Chief Execs Discuss Benefits of Mergers in Cable Sector

Liberty Media CEO Greg Maffei met several weeks ago with Time Warner Cable CEO Glenn Britt to discuss the potential benefits of cable industry mergers, according to a person familiar with the matter. Liberty acquired a 27 percent stake in pay TV operator Charter Communications early last month. Ten days ago, Liberty Chairman John Malone told shareholders that Charter probably has “the best operating team in the business.”

Malone also suggested that Charter, which is currently the eighth-biggest U.S. pay TV operator by subscribers, has a strong balance sheet and stock valuation to become a “horizontal acquisition machine looking at other assets in the U.S. cable business.”

“The name of the game in the cable business is scale,” Malone said at the shareholders meeting.

“It isn’t clear that Liberty has any specific targets in mind for Charter to go after,” reports The Wall Street Journal. “One challenge in pursuing Time Warner Cable: Charter is half its size, so a combination of the two companies would require Liberty to inject significant cash to stop itself from being diluted.”
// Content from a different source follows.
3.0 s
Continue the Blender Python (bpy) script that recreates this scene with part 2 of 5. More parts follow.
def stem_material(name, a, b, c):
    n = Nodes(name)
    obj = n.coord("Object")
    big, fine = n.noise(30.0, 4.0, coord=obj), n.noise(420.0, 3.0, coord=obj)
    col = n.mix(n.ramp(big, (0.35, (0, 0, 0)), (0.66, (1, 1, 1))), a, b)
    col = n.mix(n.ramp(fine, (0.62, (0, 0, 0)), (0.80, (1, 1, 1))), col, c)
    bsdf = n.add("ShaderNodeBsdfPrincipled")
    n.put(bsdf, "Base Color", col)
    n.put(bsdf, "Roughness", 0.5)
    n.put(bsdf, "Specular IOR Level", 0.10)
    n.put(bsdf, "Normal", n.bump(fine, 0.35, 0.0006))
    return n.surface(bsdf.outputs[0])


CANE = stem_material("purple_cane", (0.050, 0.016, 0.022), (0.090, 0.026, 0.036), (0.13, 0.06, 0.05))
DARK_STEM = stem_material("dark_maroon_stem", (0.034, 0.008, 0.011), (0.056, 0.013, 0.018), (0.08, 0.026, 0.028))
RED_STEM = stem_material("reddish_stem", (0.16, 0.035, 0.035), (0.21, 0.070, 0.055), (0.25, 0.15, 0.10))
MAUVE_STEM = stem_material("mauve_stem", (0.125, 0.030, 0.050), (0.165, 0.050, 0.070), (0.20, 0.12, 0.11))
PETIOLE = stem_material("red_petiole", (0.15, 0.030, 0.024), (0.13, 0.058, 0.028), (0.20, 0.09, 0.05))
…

TWC is the fourth-biggest pay TV operator by subscribers, and has about 12 million video subscribers. Charter has nearly four million.
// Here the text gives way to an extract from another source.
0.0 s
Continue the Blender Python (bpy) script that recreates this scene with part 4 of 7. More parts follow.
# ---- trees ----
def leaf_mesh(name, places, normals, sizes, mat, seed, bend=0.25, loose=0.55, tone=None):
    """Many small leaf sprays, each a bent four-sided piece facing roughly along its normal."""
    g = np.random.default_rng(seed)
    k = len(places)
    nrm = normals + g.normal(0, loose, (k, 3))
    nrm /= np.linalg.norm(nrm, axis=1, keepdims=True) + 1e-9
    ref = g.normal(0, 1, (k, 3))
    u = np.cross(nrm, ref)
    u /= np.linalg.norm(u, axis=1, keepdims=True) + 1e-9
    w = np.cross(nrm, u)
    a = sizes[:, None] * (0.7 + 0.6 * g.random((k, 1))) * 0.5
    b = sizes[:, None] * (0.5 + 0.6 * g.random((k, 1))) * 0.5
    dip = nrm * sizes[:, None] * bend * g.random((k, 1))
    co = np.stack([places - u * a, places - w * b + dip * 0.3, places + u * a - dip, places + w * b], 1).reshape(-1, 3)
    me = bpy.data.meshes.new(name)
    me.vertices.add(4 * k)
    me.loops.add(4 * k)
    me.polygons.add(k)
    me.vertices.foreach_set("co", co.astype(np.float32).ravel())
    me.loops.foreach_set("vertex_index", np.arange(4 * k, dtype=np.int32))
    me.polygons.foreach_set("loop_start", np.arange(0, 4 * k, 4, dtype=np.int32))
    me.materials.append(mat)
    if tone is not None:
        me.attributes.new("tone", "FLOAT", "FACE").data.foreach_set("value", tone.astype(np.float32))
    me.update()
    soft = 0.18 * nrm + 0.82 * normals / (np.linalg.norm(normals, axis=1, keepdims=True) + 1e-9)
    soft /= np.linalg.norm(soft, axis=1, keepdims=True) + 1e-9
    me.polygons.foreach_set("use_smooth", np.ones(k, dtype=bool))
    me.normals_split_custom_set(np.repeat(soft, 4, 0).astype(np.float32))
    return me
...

“The merger talk comes as growth in the pay TV industry has almost disappeared, with about 90 percent of U.S. homes now subscribing to some form of traditional video packages,” notes WSJ. “At the same time, steadily rising programming costs threaten to erode margins in the video business. Smaller operators get charged higher fees per video customer than bigger cable companies, which receive discounts for their scale.”

Cable companies face new competition from the likes of Verizon FiOS and Google Fiber. The article suggests that consolidation would help provide operators with the necessary scale to pay for network upgrades.

During last week’s NCTA Cable Show in Washington, Britt told analysts that consolidation is likely over time: “We are competing against bigger companies with bigger footprints, and there’s a need for the overhead you can spend on the technology, the guides and all that kind of stuff that we’re doing, that Comcast is doing. You can have great marketing if you have more overhead.”